Nanobubble technology company Moleaer has announced it has closed a US$9m Series B fund raise, led by S2G Ventures’ Oceans and Seafood Fund and joined by existing investors, ADM Capital’s Cibus Enterprise Fund and Energy Innovation Capital.
The company said that it would use the latest funding to expand its global commercial and manufacturing operations, advance its research and development of new nanobubble applications, and introduce new service offerings, including equipment and water quality monitoring and nanobubbles-as-a-service (NaaS).
In the past year, Moleaer has grown rapidly, tripling in size, and the group said it expectes to continue to further growth going forward.
The company has over 1,000 installations and is treating more than 225m gallons of water per day in agriculture, aquaculture, surface water and natural resources.

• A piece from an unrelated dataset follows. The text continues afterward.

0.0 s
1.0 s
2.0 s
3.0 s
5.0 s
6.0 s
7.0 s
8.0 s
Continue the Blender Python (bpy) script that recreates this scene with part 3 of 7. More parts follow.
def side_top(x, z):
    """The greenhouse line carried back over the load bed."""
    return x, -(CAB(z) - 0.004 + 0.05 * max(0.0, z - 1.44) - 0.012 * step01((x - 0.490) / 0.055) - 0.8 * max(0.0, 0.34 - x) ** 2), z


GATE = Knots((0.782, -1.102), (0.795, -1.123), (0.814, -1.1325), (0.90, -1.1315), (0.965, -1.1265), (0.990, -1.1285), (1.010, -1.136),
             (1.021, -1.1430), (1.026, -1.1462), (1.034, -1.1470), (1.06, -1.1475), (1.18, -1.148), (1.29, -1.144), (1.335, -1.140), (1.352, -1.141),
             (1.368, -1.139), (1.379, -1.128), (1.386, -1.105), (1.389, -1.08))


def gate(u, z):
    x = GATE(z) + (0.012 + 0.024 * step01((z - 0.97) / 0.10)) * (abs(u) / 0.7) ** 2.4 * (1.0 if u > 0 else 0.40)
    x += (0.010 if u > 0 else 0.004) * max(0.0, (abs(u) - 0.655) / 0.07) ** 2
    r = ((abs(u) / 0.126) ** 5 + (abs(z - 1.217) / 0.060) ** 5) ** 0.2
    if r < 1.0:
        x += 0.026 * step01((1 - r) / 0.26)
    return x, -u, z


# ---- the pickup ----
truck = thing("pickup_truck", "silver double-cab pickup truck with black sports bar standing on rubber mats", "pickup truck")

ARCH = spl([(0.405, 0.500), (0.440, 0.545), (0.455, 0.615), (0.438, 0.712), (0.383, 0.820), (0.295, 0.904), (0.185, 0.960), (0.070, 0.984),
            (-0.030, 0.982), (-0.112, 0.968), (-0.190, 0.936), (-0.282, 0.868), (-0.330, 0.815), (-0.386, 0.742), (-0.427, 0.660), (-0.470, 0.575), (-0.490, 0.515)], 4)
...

In agriculture, Moleaer says that its patented technology sustainably increases productivity by improving irrigation water quality, resulting in 50 per cent reduction of crop loss by disease and increasing crop yields and berry size by 20 per cent and 14 per cent respectively.
“Moleaer’s nanobubble technology has incredible potential to make agriculture and aquaculture more sustainable and productive, to restore the health of aquatic systems and to provide meaningful worldwide advancements in water quality,” said Larsen Mettler, S2G Ventures managing director, who will join Moleaer’s board of directors. “We are thrilled to back Nick Dyner and the Moleaer team as they scale the business to achieve even greater impact across multiple parts of our food system.”

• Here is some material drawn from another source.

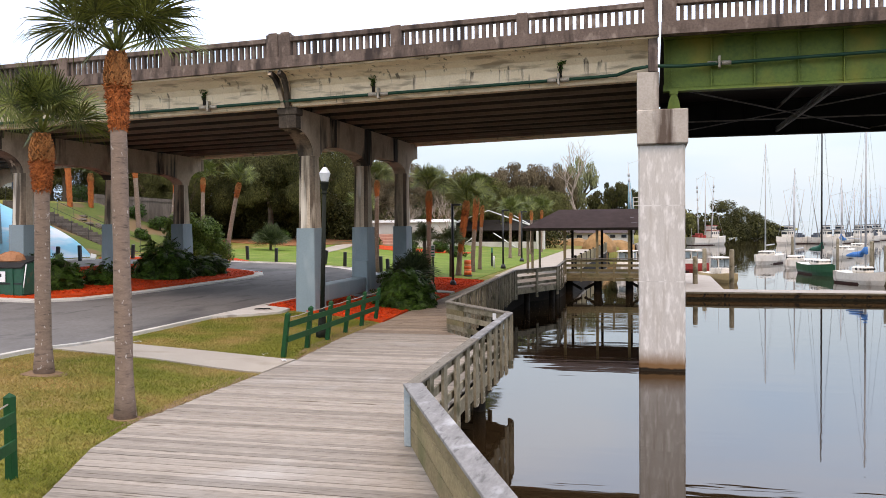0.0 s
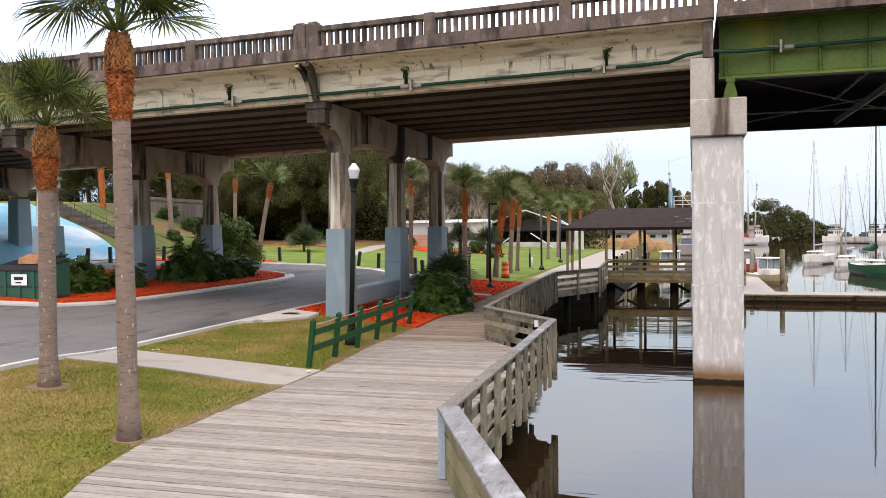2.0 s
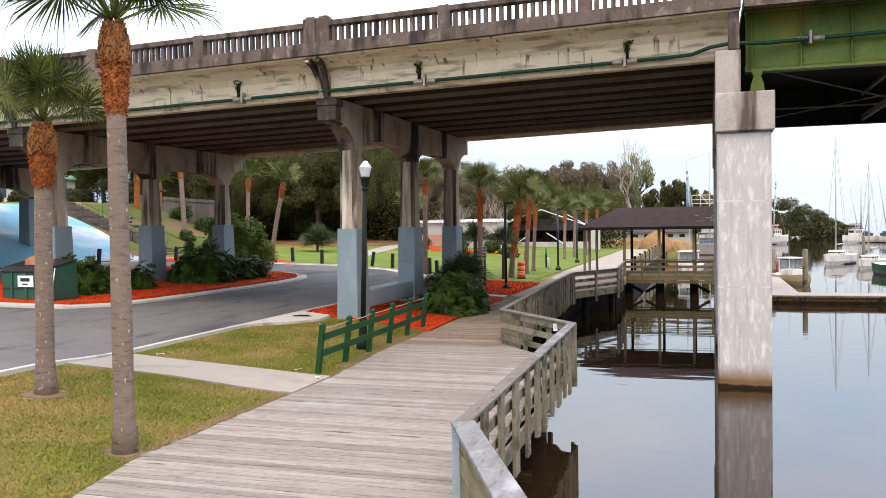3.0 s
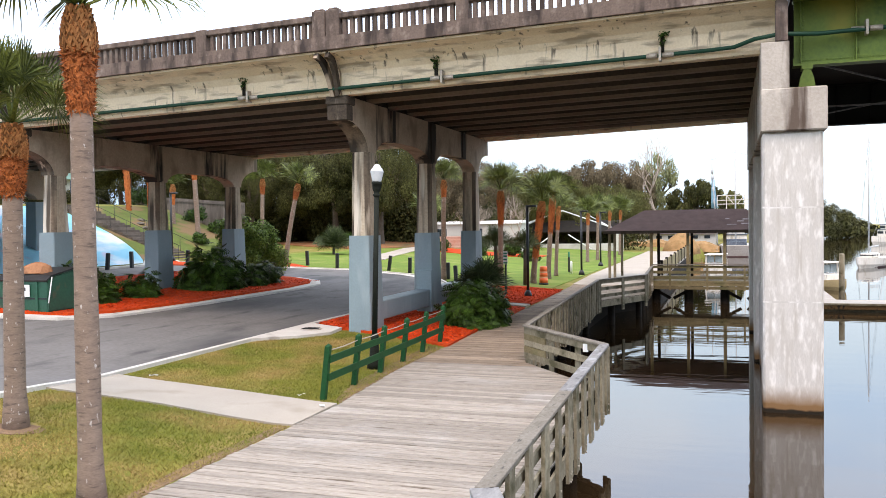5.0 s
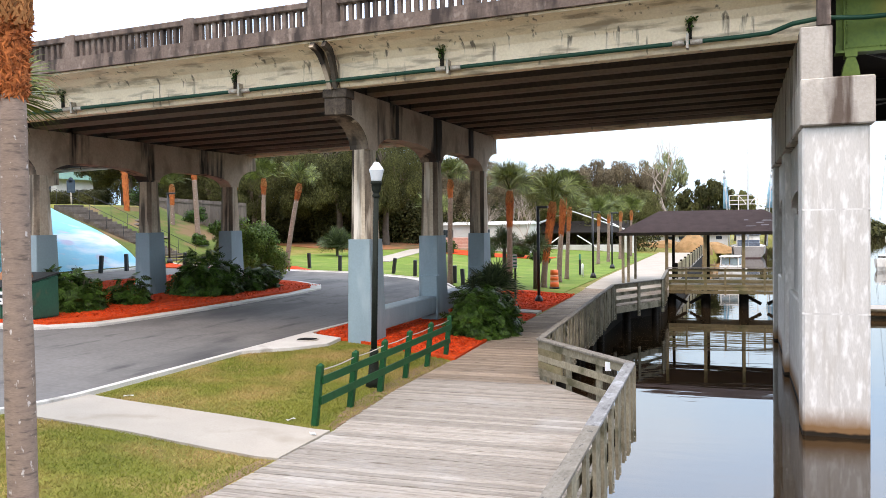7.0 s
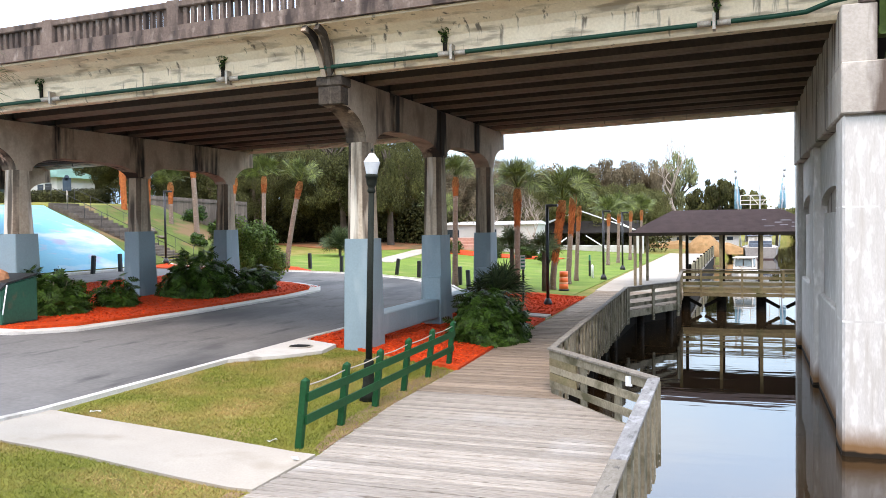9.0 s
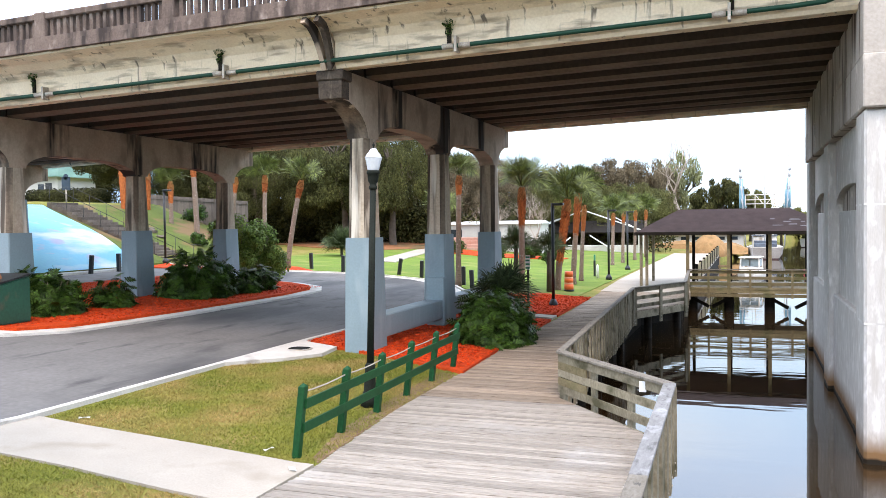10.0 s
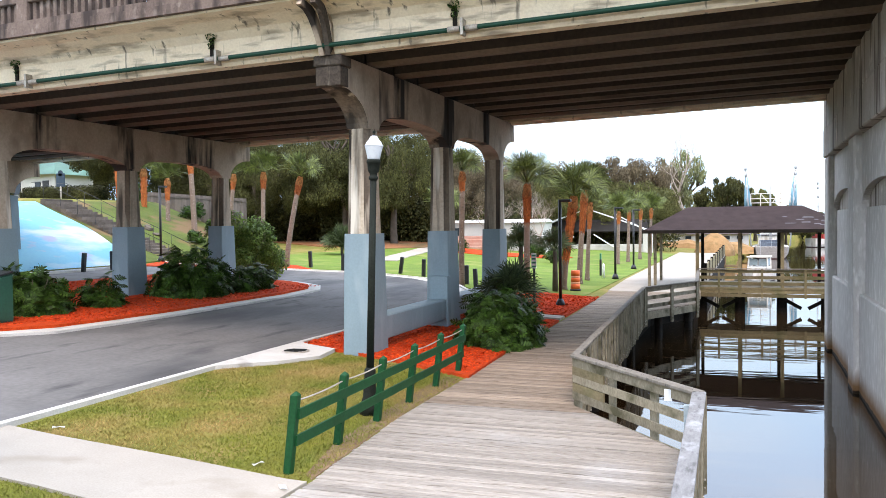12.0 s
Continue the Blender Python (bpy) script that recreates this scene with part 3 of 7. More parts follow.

“This financing round - the largest of its kind for a nanobubble technology company - demonstrates the importance of innovative technologies that improve the sustainability of food production and water treatment,' said Nicholas Dyner, CEO of Moleaer.
'With issues of food insecurity and the growing deterioration of global water quality, industries are looking for chemical-free solutions to meet the challenges associated with climate change and resource scarcity,' he added. 'This funding will allow us to accelerate our global expansion to meet these needs, whether that’s in food, water, energy, or other applications.”